Sweet drinks and foods alter genes in brain and cause many diseases

A high-fructose diet also leads to high blood glucose, triglycerides and insulin levels.

Fructose found in sweetened drinks, syrups, honey and foods sweetened with corn syrup causes changes to genes in the brain leading to a host of diseases from diabetes, cardiovascular disease, Alzheimer's disease and attention deficit hyperactivity disorder. Luckily an omega-3 fatty acid DHA seems to reverse these changes, but needs to be supplemented in diet.

The UCLA study found 900 genes altered by high fructose diet, of which two genes Bgn and Fmod, were the first genes to be affected. The two then set off a cascade effect altering hundred other genes.

The altered genes in mice are similar to those in humans and are the ones that regulate metabolism, cell communication and inflammation. Their alterations can lead to Parkinson's disease, depression, bipolar disorder, and other brain diseases, said Xia Yang, a senior author of the study and a UCLA assistant professor of integrative biology and physiology.

The team believes that Bgn and Fmod could be potential targets for new drugs to treat many of these ailments.

Fructose removes or adds a biochemical group to cytosine, one of the four nucleotides that make up DNA. This type of modification plays a critical role in turning genes "on" or "off."

On the other hand, the omega-3 fatty acid known as docosahexaenoic acid, or DHA, pushes not a few genes but the entire gene pattern back to normal. DHA that enhances learning and memory is present naturally in the membranes of our brain cells, but not in large quantities to help fight diseases.

"The brain and the body are deficient in the machinery to make DHA; it has to come through our diet," said Fernando Gomez-Pinilla, a UCLA professor of neurosurgery and of integrative biology and physiology, and co-senior author of the paper.

The long chain fatty acid DHA is abundant in wild salmon and, to a lesser extent, in other fish and fish oil, as well as walnuts, flaxseed, and fruits and vegetables. Fructose is also found is in most baby food and in fruit, although the fiber in fruit substantially slows the body's absorption of the sugar, Yang said.

The rat model
The researchers trained rats to escape from a maze, and then randomly divided the animals into three groups. One group drank water with an amount of fructose that would be roughly equivalent to a person drinking a liter of soda per day. The second group was given fructose water and a diet rich in DHA. The third received water without fructose and no DHA.

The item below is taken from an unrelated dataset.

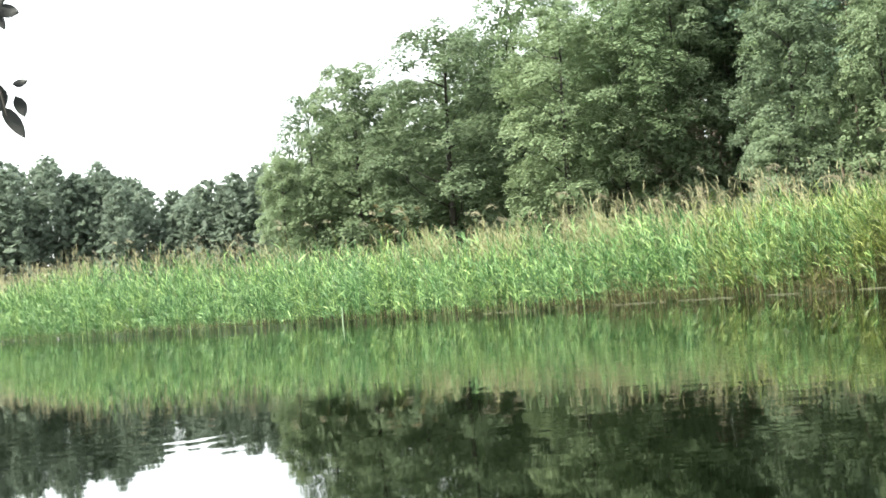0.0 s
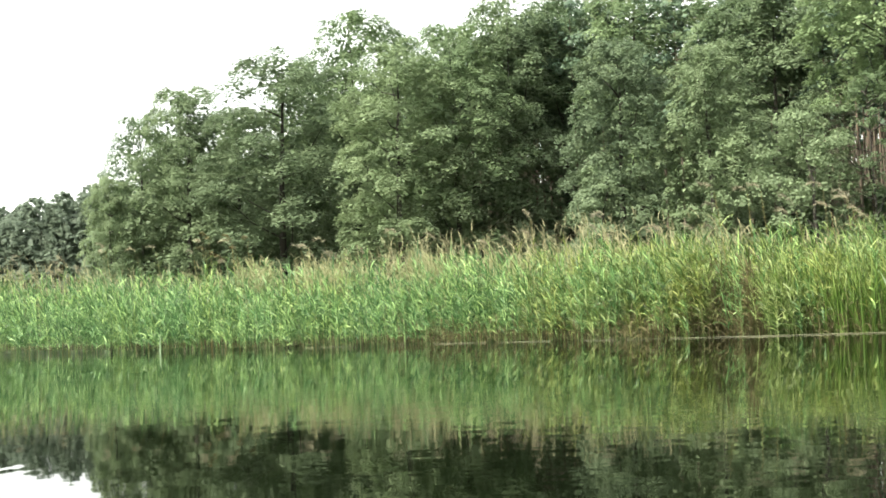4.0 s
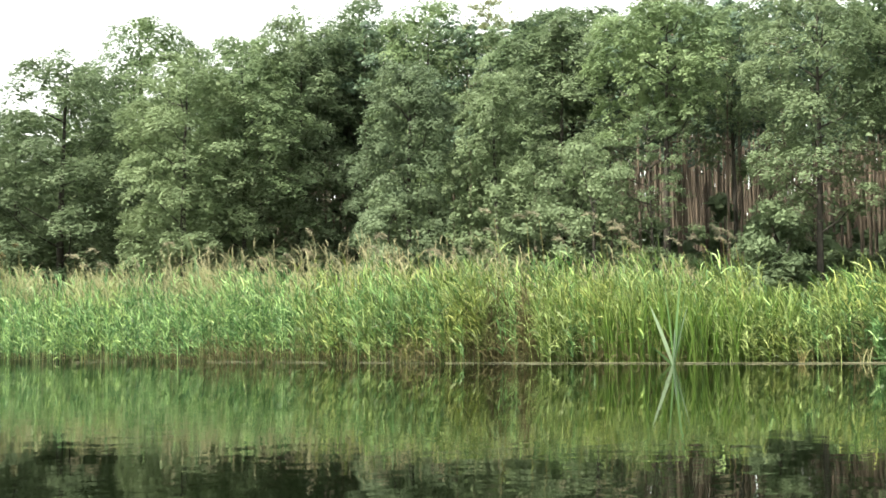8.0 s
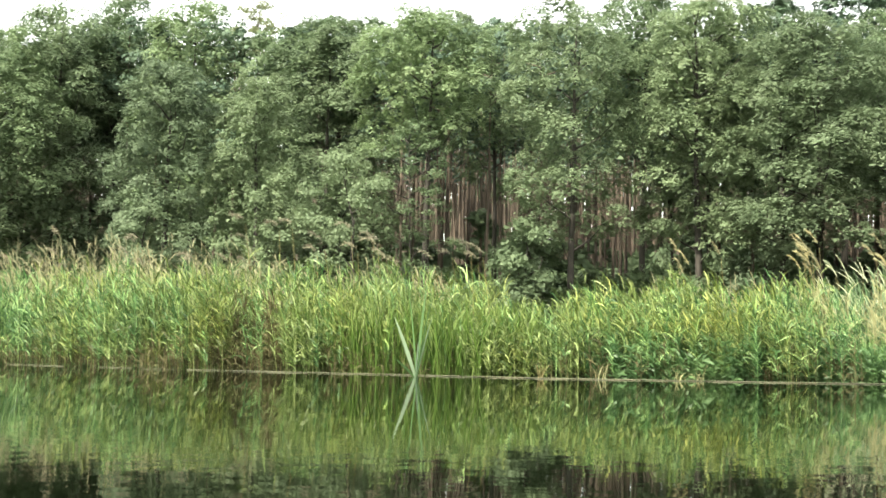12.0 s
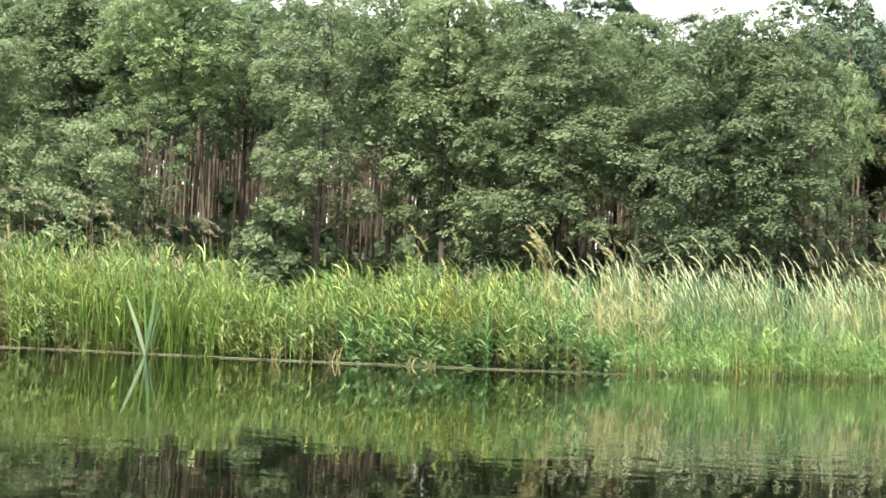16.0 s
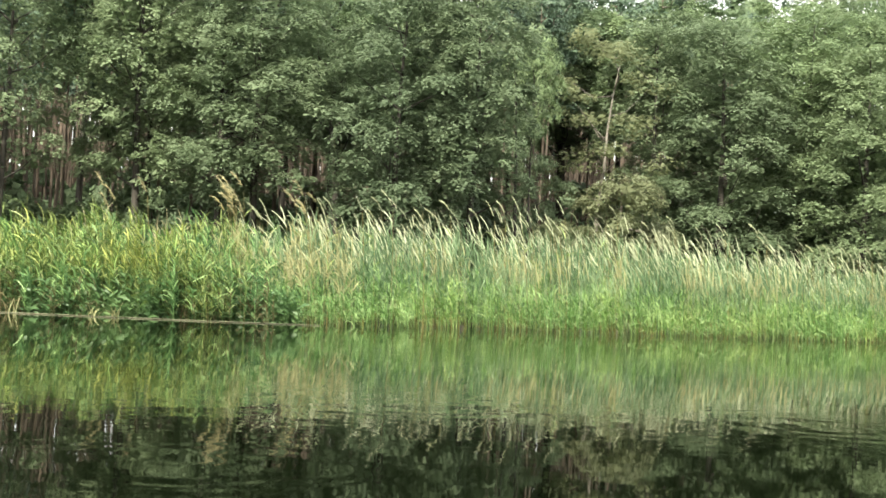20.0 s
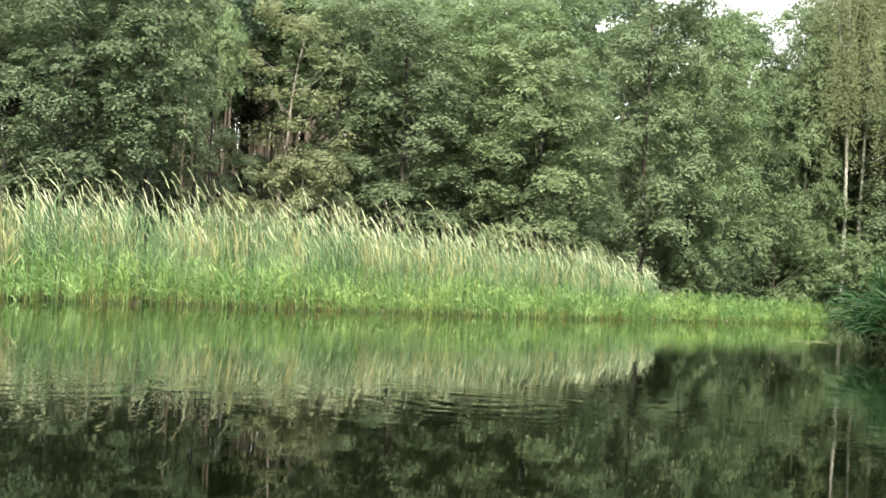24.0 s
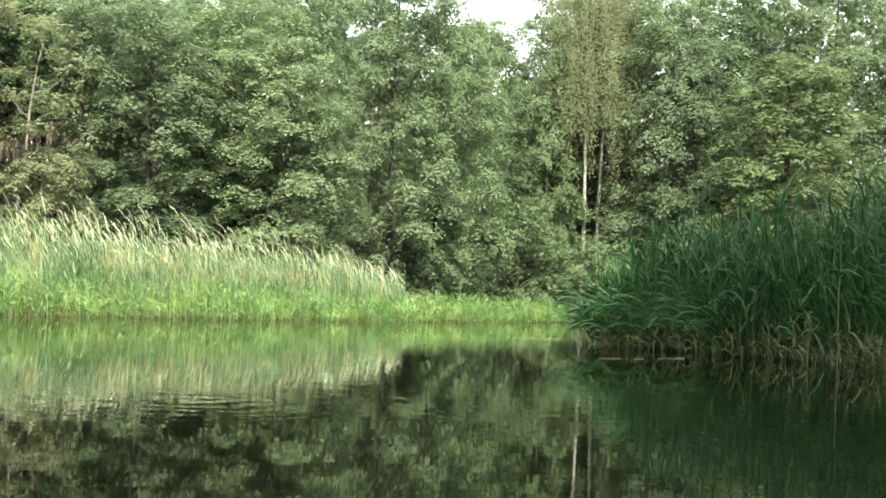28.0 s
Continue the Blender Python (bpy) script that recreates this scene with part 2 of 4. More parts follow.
# ---- mesh helpers ----
def mesh_of(name, verts, faces, mat, smooth=False):
    """A mesh from arrays of points and of faces with equally many corners."""
    verts, faces = np.asarray(verts, np.float32).reshape(-1, 3), np.asarray(faces, np.int32)
    me = bpy.data.meshes.new(name)
    n, k = faces.shape
    me.vertices.add(len(verts))
    me.vertices.foreach_set("co", verts.ravel())
    me.loops.add(n * k)
    me.loops.foreach_set("vertex_index", faces.ravel())
    me.polygons.add(n)
    me.polygons.foreach_set("loop_start", np.arange(0, n * k, k, dtype=np.int32))
    me.polygons.foreach_set("loop_total", np.full(n, k, np.int32))
    if smooth:
        me.polygons.foreach_set("use_smooth", np.ones(n, bool))
    me.update(calc_edges=True)
    me.materials.append(mat)
    return me


def part(name, me, parent, label=""):
    ob = new(name, me)
    ob.parent = parent
    return tagged(ob, label) if label else ob


def leaf_set(rng, centres, size, outward=0.0, up=0.4):
    """Small pointed leaves, one at each centre, facing outward from their bough and up, with much scatter."""
    n = len(centres)
    nor = rng.normal(size=(n, 3)) * 0.27 + outward
    nor[:, 2] += up
    nor /= np.linalg.norm(nor, axis=1)[:, None]
    a = rng.normal(size=(n, 3))
    a -= (a * nor).sum(1)[:, None] * nor
    a /= np.linalg.norm(a, axis=1)[:, None]
    b = np.cross(nor, a)
    s = size * rng.uniform(0.65, 1.35, n)[:, None]
    v = np.stack([centres - a * s * 0.5 - b * s * 0.36, centres - a * s * 0.35 + b * s * 0.44, centres + a * s * 0.75], 1)
    return v.reshape(-1, 3), np.arange(3 * n).reshape(n, 3)


def tubes(paths, sides=6):
    """Tapered tubes; each path is (points, radii)."""
    vs, fs, base = [], [], 0
    for pts, rad in paths:
        pts, rad = np.asarray(pts, float), np.asarray(rad, float)
        d = np.gradient(pts, axis=0)
        d /= np.linalg.norm(d, axis=1)[:, None] + 1e-9
        ref = np.where(np.abs(d[:, 2:3]) > 0.9, [[1.0, 0, 0]], [[0, 0, 1.0]])
        u = np.cross(d, ref)
        u /= np.linalg.norm(u, axis=1)[:, None] + 1e-9
        w = np.cross(d, u)
        ang = np.linspace(0, 2 * np.pi, sides, endpoint=False)
        ring = pts[:, None] + rad[:, None, None] * (np.cos(ang)[None, :, None] * u[:, None] + np.sin(ang)[None, :, None] * w[:, None])
        vs.append(ring.reshape(-1, 3))
        k = len(pts)
        i, j = np.meshgrid(np.arange(k - 1), np.arange(sides), indexing="ij")
        a, b = base + i * sides + j, base + i * sides + (j + 1) % sides
        fs.append(np.stack([a, b, b + sides, a + sides], -1).reshape(-1, 4))
        base += k * sides
    return np.concatenate(vs), np.concatenate(fs)


def ribbons(base, heading, length, rise, droop, width, seg=4, fold=0.0):
    """Blades that leave base at the angle rise (radians from level), bend over by droop towards the tip, and taper."""
    n = len(base)
    s = np.linspace(0, 1, seg + 1)
    ang = rise[:, None] - droop[:, None] * s[None] ** 1.5
    step = length[:, None] / seg
    dh, dz = np.cos(ang) * step, np.sin(ang) * step
    h = np.concatenate([np.zeros((n, 1)), np.cumsum(dh[:, :-1], 1)], 1)
    z = np.concatenate([np.zeros((n, 1)), np.cumsum(dz[:, :-1], 1)], 1)
    d = np.stack([np.cos(heading), np.sin(heading)], 1)
    c = np.empty((n, seg + 1, 3))
    c[..., :2] = base[:, None, :2] + h[..., None] * d[:, None]
    c[..., 2] = base[:, None, 2] + z
    taper = np.interp(s, [0, 0.3, 0.75, 1], [0.55, 1, 0.7, 0.04])
    side = np.stack([-d[:, 1], d[:, 0], np.zeros(n)], 1)
    face = np.concatenate([-np.sin(ang)[..., None] * d[:, None], np.cos(ang)[..., None]], -1)
    turn = 1.15 * np.sin(37.0 * base[:, 0] + 91.0 * heading + 53.0 * base[:, 2] + 29.0 * length)
    side = np.cos(turn)[:, None, None] * side[:, None] + np.sin(turn)[:, None, None] * face
    w = width[:, None, None] * taper[None, :, None] * side * 0.5
    v = np.stack([c - w, c + w], 2).reshape(n, -1, 3)
    k = np.arange(seg)
    f = np.stack([2 * k, 2 * k + 1, 2 * k + 3, 2 * k + 2], 1)
    f = (np.arange(n)[:, None, None] * (2 * seg + 2) + f[None]).reshape(-1, 4)
    return v.reshape(-1, 3), f


def joined(*sets):
    vs, fs, k = [], [], 0
    for v, f in sets:
        vs.append(v)
        fs.append(f + k)
        k += len(v)
    return np.concatenate(vs), np.concatenate(fs)


# ---- plan: the two banks ----
FAR_BANK = np.array([(-170, 210), (-60, 122), (-28, 82), (-16, 60), (-9.5, 51.5), (-4.2, 46), (0, 41.2), (3, 38.6), (6, 35.6), (8.2, 32.6), (10.3, 30.6),
                     (12.5, 28.8), (14.2, 27), (15.3, 26), (16.6, 25.2), (18.5, 24.1), (20.5, 23), (22.8, 22.1), (26, 21.4), (30, 20.5), (36, 19.3),
                     (45, 18.2), (54, 17.7), (68, 17.4), (85, 17.6), (110, 22), (200, 40)], float)
NEAR_BANK = np.array([(-230, 140), (-80, 55), (-25, 6), (-6, -3.5), (8, -4), (20, -3.5), (27, -0.5), (30.2, 2.6), (33.6, 5.6), (45, 8), (90, 10), (120, 12), (200, 25)], float)


def from_line(line, p):
    """Signed distance of points from a bank; positive on its left, looking along it."""
    a, b = line[:-1], line[1:]
    ab = b - a
    t = np.clip(((p[:, None] - a) * ab).sum(-1) / (ab**2).sum(-1), 0, 1)
    off = p[:, None] - (a + t[..., None] * ab)
    d = np.linalg.norm(off, axis=-1)
    k = d.argmin(1)
    r = np.arange(len(p))
    side = ab[k, 0] * off[r, k, 1] - ab[k, 1] * off[r, k, 0]
    return np.sign(side) * d[r, k]


def land_height(p):
    p = np.asarray(p, float).reshape(-1, 2)
    far, near = from_line(FAR_BANK, p), -from_line(NEAR_BANK, p)
    d = np.maximum(far, near)
    dry = np.interp(d, [-3, 0.2, 4.0, 8, 14, 40, 200], [-1.3, -0.5, -0.15, 0.1, 0.3, 0.8, 1.2])
    return dry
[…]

After the six weeks, the rats were put through the maze again. The animals that had been given only the fructose were slower in navigating than the rats that drank only water, indicating memory impairment. The rats that had been given fructose and DHA, however, showed very similar results to those that only drank water, suggesting that the DHA annulled fructose's harmful effects.

The rats on a high-fructose diet had much higher blood glucose, triglycerides and insulin levels than the other two groups, another reason why fructose should be avoided.

On sequencing more than 20,000 genes in the rats' brains, the team identified more than 700 altered genes in the hypothalamus and more than 200 altered genes in the hippocampus (which helps regulate learning and memory).

The research is published online in EBioMedicine, a journal published jointly by Cell and The Lancet.

Previous research led by Gomez-Pinilla found that fructose damages communication between brain cells and increases toxic molecules in the brain; besides diminishing the brain's ability to learn and remember information.

The paper's lead author is Qingying Meng, a postdoctoral scholar in Yang's laboratory.